As I blogged in June, I had an "Aha!" moment at the IQPC Remote Device Monitoring and Management Summit that I refer to as the
"Remote Services vs. Human Touch Value Paradigm". What I heard from the companies in attendance is that by providing service remotely and therefore decreasing the number of times a technician goes on-site to fix a problem, there is a perceived reduction in value delivered by the service team.
While there are external challenges and changes, such as this, that need to be considered when deploying remote service solutions, there are similar internal changes that evolve when moving to a SaaS model. Customer support is an internal group that will see significant changes in their roles and responsibilities. I see them as morphing from "fire jumpers" to fire preventers" - let me explain...

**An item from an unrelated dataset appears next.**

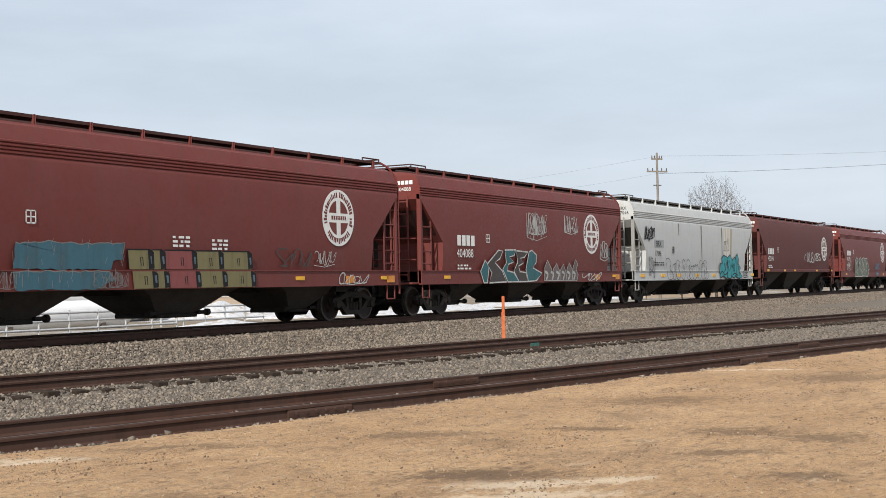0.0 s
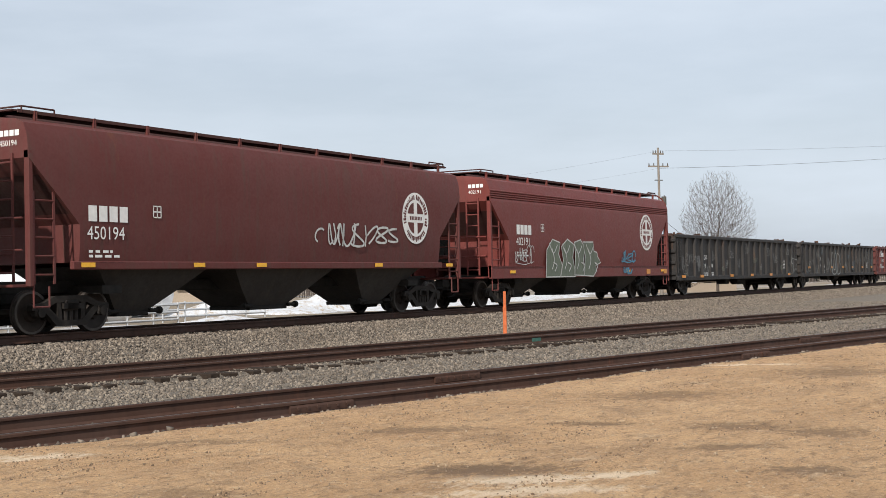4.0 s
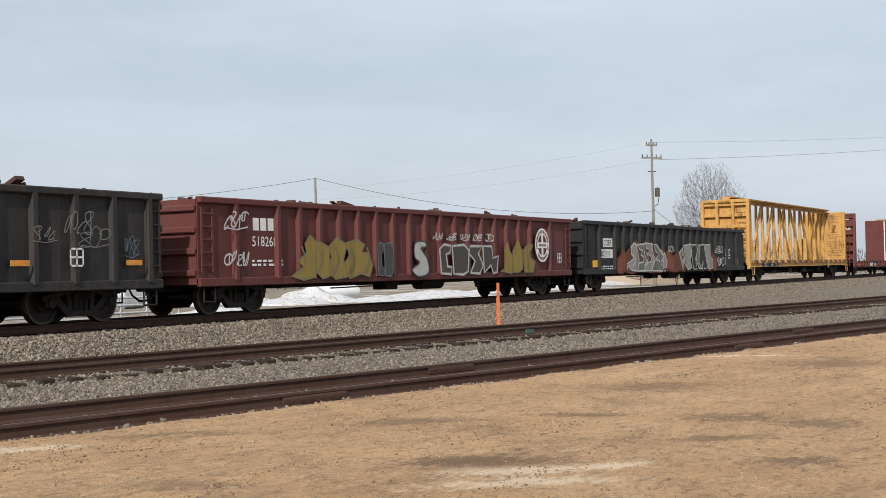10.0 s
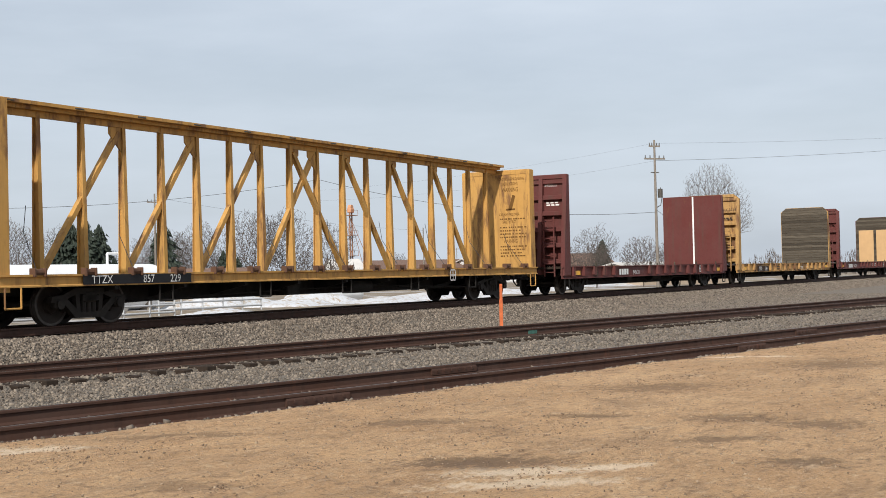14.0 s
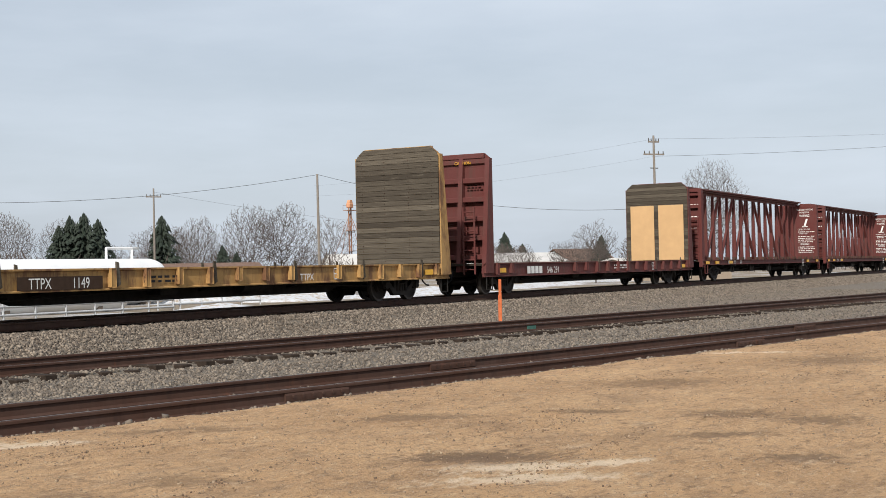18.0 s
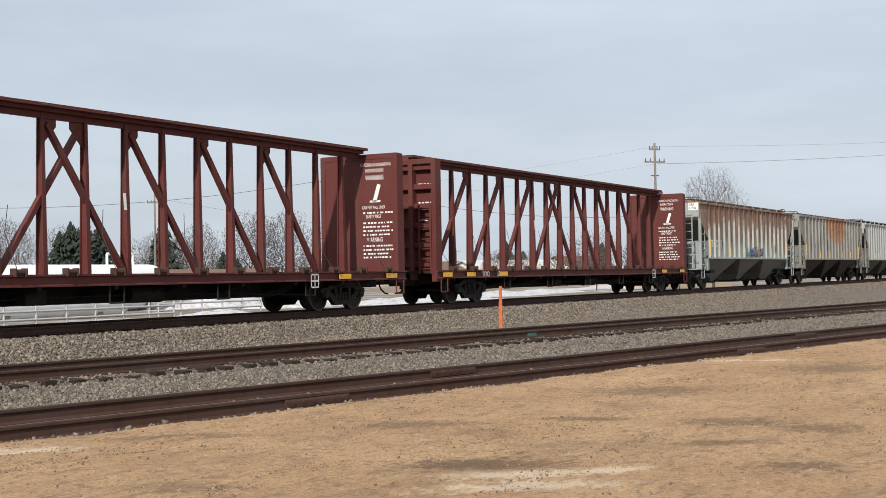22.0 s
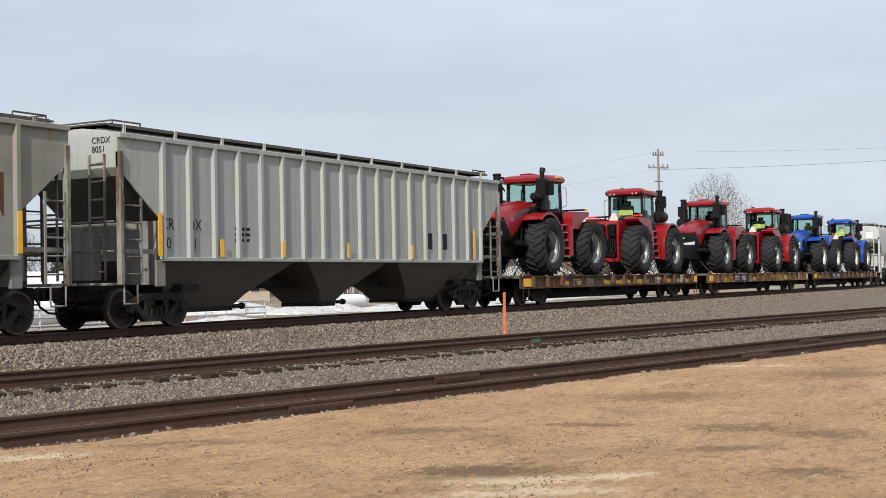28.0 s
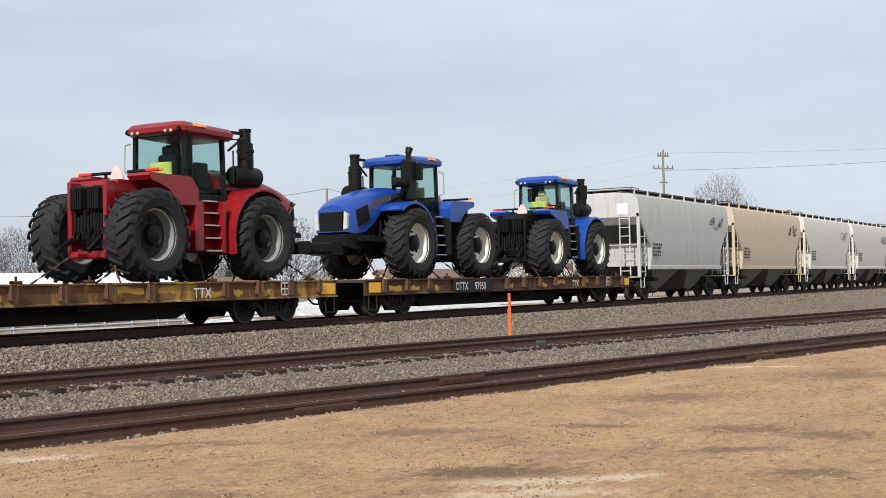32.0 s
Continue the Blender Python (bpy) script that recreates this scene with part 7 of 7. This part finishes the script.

In a typical on-premise product installation, a support engineer's profile consists of:
- Product specific subject matter expertise
- Fire jumpers, ready to leap into the firestorm
- Intimacy with their software product within a customer's environment
- Focus on fixing customer problems, but be as proactive as possible
- Focused on customer satisfaction
Their day-to-day activities consist of solving one problem after another, documenting the case remedy for future use, and on to the next problem. Basically a break / fix treadmill. As well as an engineer can know a customer's environment (as it relates to their software), there are still major challenges from a hardware perspective, numerous 3rd party components, infrastructure, and configuration settings - making a support engineer's job very difficult and mostly reactive.
Some believe that the role of customer support will be minimized with the advent of SaaS. An excerpt from a recent blog article by Jeff Kaplan challenges this notion by stating that "neither Google nor Amazon offers this form of customer support where customers can receive support from a real person." More significantly, in this "faceless persona" model, Jeff comments that "by omitting a customer support capability from their offerings at this stage they are running the risk of driving away customers who don't want to put up with continuing service quality issues."
I agree with Jeff. With SaaS, support is as important as ever - it's just the daily activities that will change. Instead of having to navigate through the intricacies of a customer's environment, the support engineer will be working with a known set of configurations, a standard level of software product, and a deeper understanding of the base environment. Much of the on-premise mystery will disappear, as the SaaS technical staff is responsible for the full environment, from configuration, 3rd party components, and basically managing the entire technology stack. The number of software upgrade support cases will decrease since the vendor is also responsible for patch and upgrade activities.
It's almost a changing of the guard, moving from being "fire jumpers" into "fire preventers". As less and less break / fix issues are reported, customer support can become even more customer centric and proactive, which will drive greater customer loyalty, which will help in driving growth and profitability.